*Data block*.
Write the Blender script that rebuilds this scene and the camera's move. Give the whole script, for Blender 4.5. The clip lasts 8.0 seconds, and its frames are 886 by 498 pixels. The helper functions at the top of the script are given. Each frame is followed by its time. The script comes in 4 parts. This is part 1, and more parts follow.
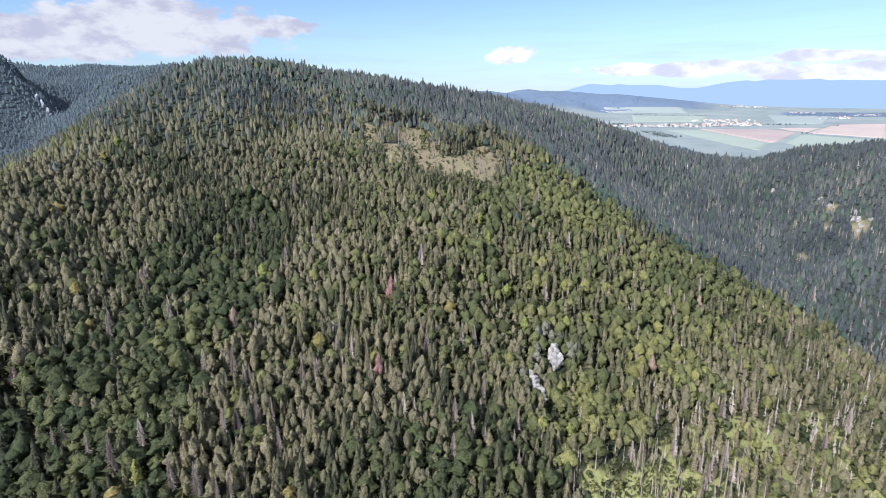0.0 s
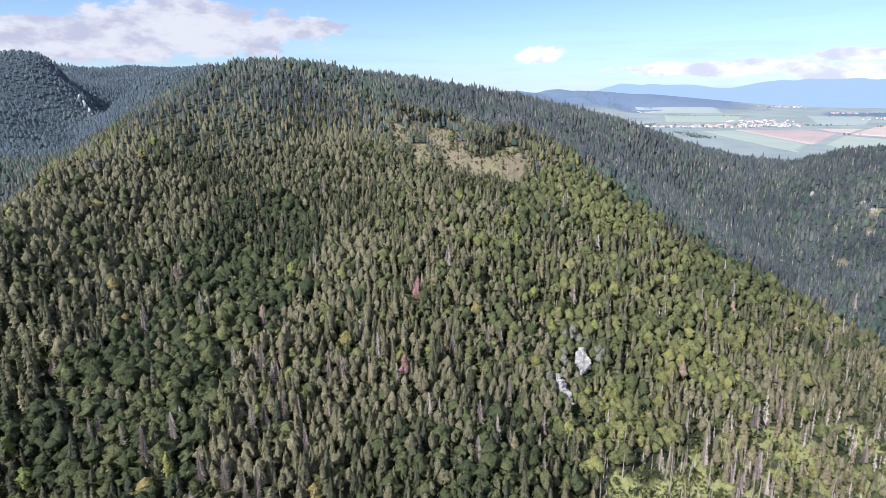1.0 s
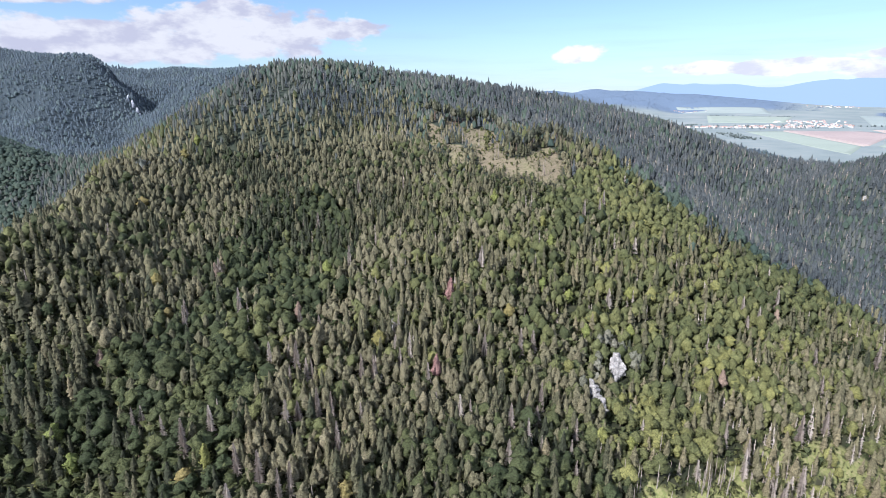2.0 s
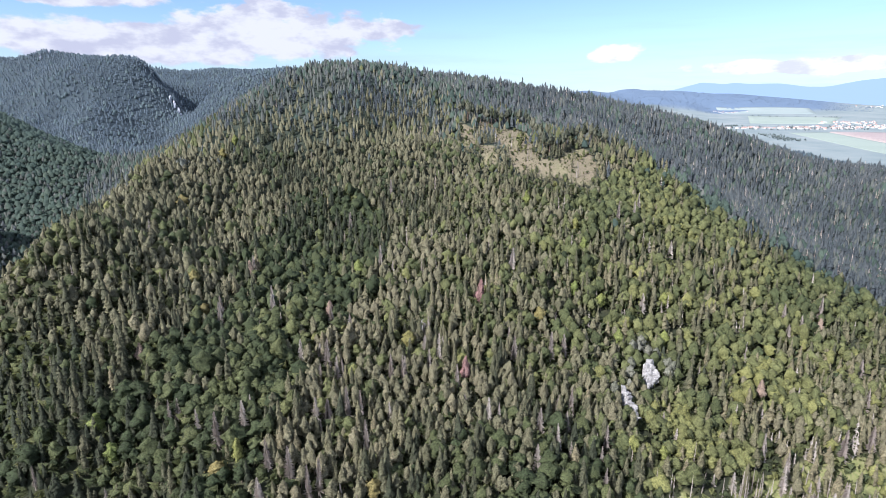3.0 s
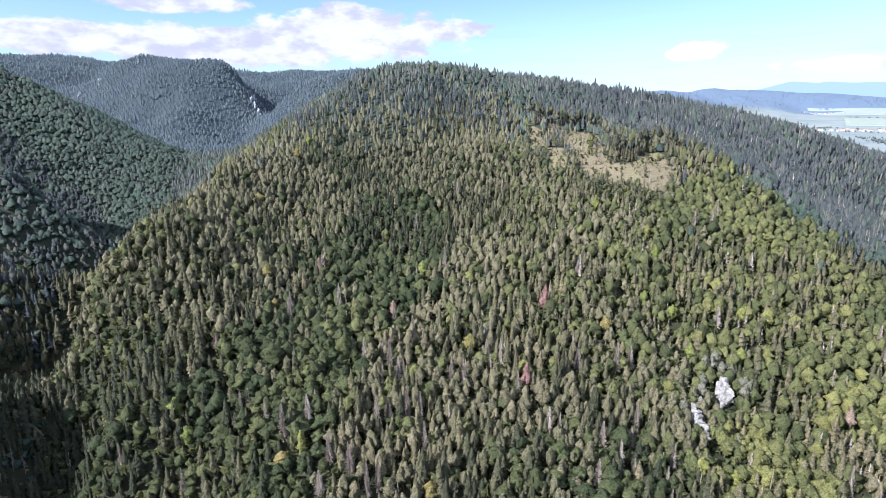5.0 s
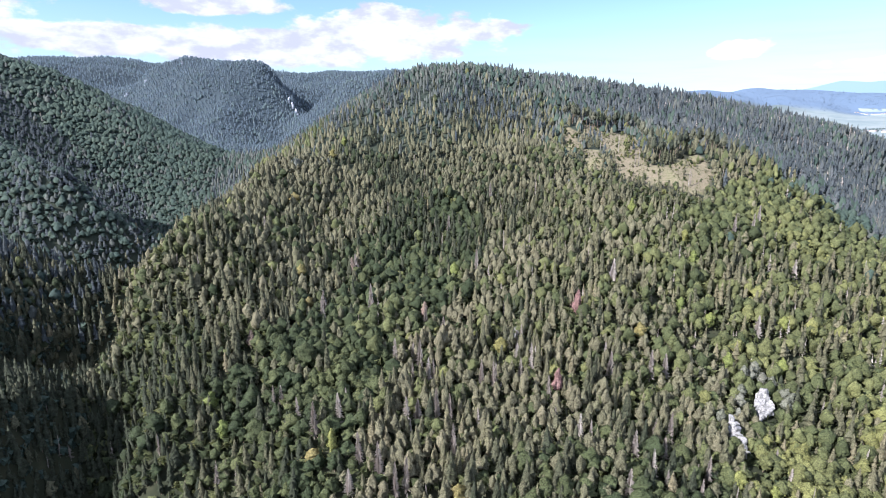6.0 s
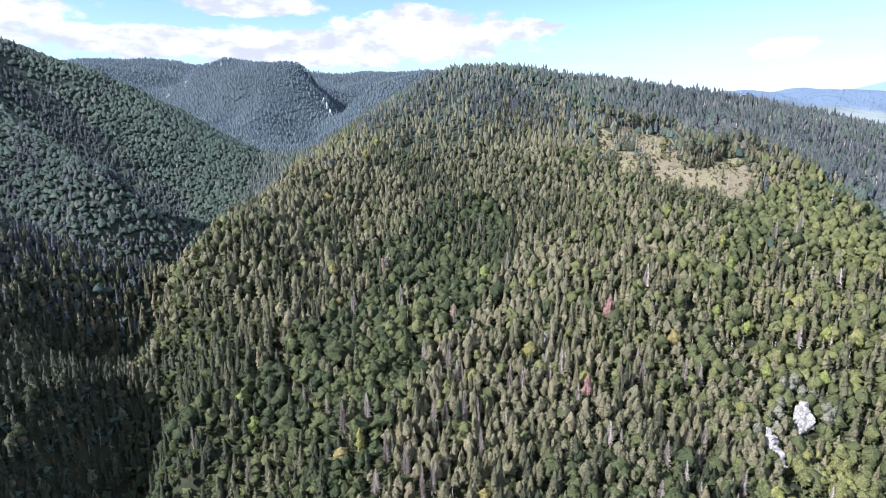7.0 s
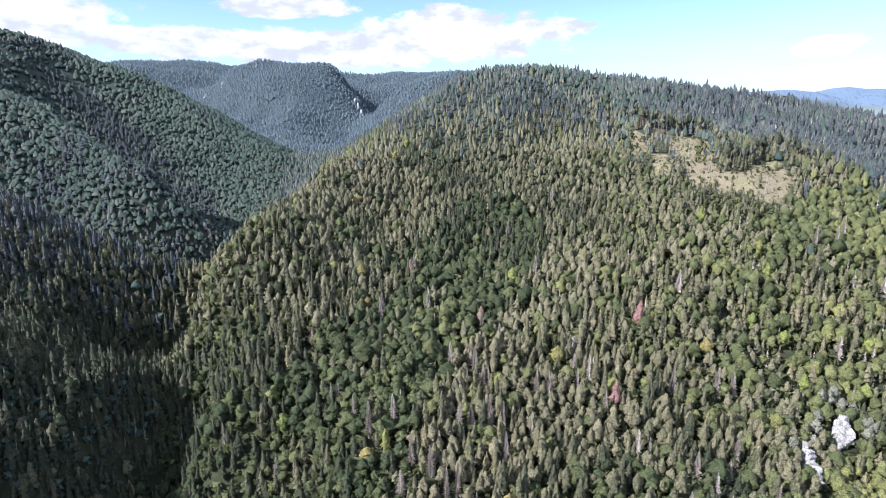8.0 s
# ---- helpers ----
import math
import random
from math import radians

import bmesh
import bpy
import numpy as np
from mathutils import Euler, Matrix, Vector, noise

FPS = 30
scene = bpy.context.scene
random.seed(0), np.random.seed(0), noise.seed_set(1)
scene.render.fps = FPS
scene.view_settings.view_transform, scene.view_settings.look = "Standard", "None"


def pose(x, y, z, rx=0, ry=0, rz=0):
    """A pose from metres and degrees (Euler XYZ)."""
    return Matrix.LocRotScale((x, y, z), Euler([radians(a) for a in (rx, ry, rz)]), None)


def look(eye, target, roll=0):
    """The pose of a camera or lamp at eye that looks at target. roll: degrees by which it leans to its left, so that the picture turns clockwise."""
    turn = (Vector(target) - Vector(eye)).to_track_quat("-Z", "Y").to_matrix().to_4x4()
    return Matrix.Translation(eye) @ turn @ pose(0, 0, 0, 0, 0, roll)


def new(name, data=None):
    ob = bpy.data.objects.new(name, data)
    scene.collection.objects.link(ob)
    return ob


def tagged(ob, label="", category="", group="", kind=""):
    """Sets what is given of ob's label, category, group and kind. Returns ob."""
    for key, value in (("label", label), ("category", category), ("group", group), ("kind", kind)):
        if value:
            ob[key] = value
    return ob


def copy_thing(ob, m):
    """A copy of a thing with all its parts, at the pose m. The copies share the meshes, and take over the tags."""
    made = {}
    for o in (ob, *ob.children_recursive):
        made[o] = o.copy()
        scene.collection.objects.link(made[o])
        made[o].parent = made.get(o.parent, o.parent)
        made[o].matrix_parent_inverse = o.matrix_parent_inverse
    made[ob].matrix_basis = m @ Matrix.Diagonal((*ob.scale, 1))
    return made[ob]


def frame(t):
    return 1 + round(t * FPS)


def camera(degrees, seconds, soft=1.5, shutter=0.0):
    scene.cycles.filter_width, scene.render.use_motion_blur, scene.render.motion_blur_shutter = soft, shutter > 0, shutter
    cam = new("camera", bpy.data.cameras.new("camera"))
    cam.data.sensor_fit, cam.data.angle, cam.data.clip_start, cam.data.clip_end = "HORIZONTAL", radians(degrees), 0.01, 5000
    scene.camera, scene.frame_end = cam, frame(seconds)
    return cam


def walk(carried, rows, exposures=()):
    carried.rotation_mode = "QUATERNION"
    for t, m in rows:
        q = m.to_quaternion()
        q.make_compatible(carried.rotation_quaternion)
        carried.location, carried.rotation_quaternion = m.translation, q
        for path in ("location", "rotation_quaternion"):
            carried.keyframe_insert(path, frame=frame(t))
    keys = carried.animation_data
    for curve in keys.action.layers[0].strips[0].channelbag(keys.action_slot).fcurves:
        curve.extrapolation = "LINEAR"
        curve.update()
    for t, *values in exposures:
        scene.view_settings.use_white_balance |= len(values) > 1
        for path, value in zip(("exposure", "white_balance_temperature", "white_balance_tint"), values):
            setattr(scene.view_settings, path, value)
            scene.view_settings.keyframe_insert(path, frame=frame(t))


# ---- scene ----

*What you need to do*. Copy each line exactly, and leave the pictures out of your copy.

*The answer*.
Write the Blender script that rebuilds this scene and the camera's move. Give the whole script, for Blender 4.5. The clip lasts 8.0 seconds, and its frames are 886 by 498 pixels. The helper functions at the top of the script are given. Each frame is followed by its time. The script comes in 4 parts. This is part 1, and more parts follow.
0.0 s
1.0 s
2.0 s
3.0 s
5.0 s
6.0 s
7.0 s
8.0 s
# ---- helpers ----
import math
import random
from math import radians

import bmesh
import bpy
import numpy as np
from mathutils import Euler, Matrix, Vector, noise

FPS = 30
scene = bpy.context.scene
random.seed(0), np.random.seed(0), noise.seed_set(1)
scene.render.fps = FPS
scene.view_settings.view_transform, scene.view_settings.look = "Standard", "None"


def pose(x, y, z, rx=0, ry=0, rz=0):
    """A pose from metres and degrees (Euler XYZ)."""
    return Matrix.LocRotScale((x, y, z), Euler([radians(a) for a in (rx, ry, rz)]), None)


def look(eye, target, roll=0):
    """The pose of a camera or lamp at eye that looks at target. roll: degrees by which it leans to its left, so that the picture turns clockwise."""
    turn = (Vector(target) - Vector(eye)).to_track_quat("-Z", "Y").to_matrix().to_4x4()
    return Matrix.Translation(eye) @ turn @ pose(0, 0, 0, 0, 0, roll)


def new(name, data=None):
    ob = bpy.data.objects.new(name, data)
    scene.collection.objects.link(ob)
    return ob


def tagged(ob, label="", category="", group="", kind=""):
    """Sets what is given of ob's label, category, group and kind. Returns ob."""
    for key, value in (("label", label), ("category", category), ("group", group), ("kind", kind)):
        if value:
            ob[key] = value
    return ob


def copy_thing(ob, m):
    """A copy of a thing with all its parts, at the pose m. The copies share the meshes, and take over the tags."""
    made = {}
    for o in (ob, *ob.children_recursive):
        made[o] = o.copy()
        scene.collection.objects.link(made[o])
        made[o].parent = made.get(o.parent, o.parent)
        made[o].matrix_parent_inverse = o.matrix_parent_inverse
    made[ob].matrix_basis = m @ Matrix.Diagonal((*ob.scale, 1))
    return made[ob]


def frame(t):
    return 1 + round(t * FPS)


def camera(degrees, seconds, soft=1.5, shutter=0.0):
    scene.cycles.filter_width, scene.render.use_motion_blur, scene.render.motion_blur_shutter = soft, shutter > 0, shutter
    cam = new("camera", bpy.data.cameras.new("camera"))
    cam.data.sensor_fit, cam.data.angle, cam.data.clip_start, cam.data.clip_end = "HORIZONTAL", radians(degrees), 0.01, 5000
    scene.camera, scene.frame_end = cam, frame(seconds)
    return cam


def walk(carried, rows, exposures=()):
    carried.rotation_mode = "QUATERNION"
    for t, m in rows:
        q = m.to_quaternion()
        q.make_compatible(carried.rotation_quaternion)
        carried.location, carried.rotation_quaternion = m.translation, q
        for path in ("location", "rotation_quaternion"):
            carried.keyframe_insert(path, frame=frame(t))
    keys = carried.animation_data
    for curve in keys.action.layers[0].strips[0].channelbag(keys.action_slot).fcurves:
        curve.extrapolation = "LINEAR"
        curve.update()
    for t, *values in exposures:
        scene.view_settings.use_white_balance |= len(values) > 1
        for path, value in zip(("exposure", "white_balance_temperature", "white_balance_tint"), values):
            setattr(scene.view_settings, path, value)
            scene.view_settings.keyframe_insert(path, frame=frame(t))


# ---- scene ----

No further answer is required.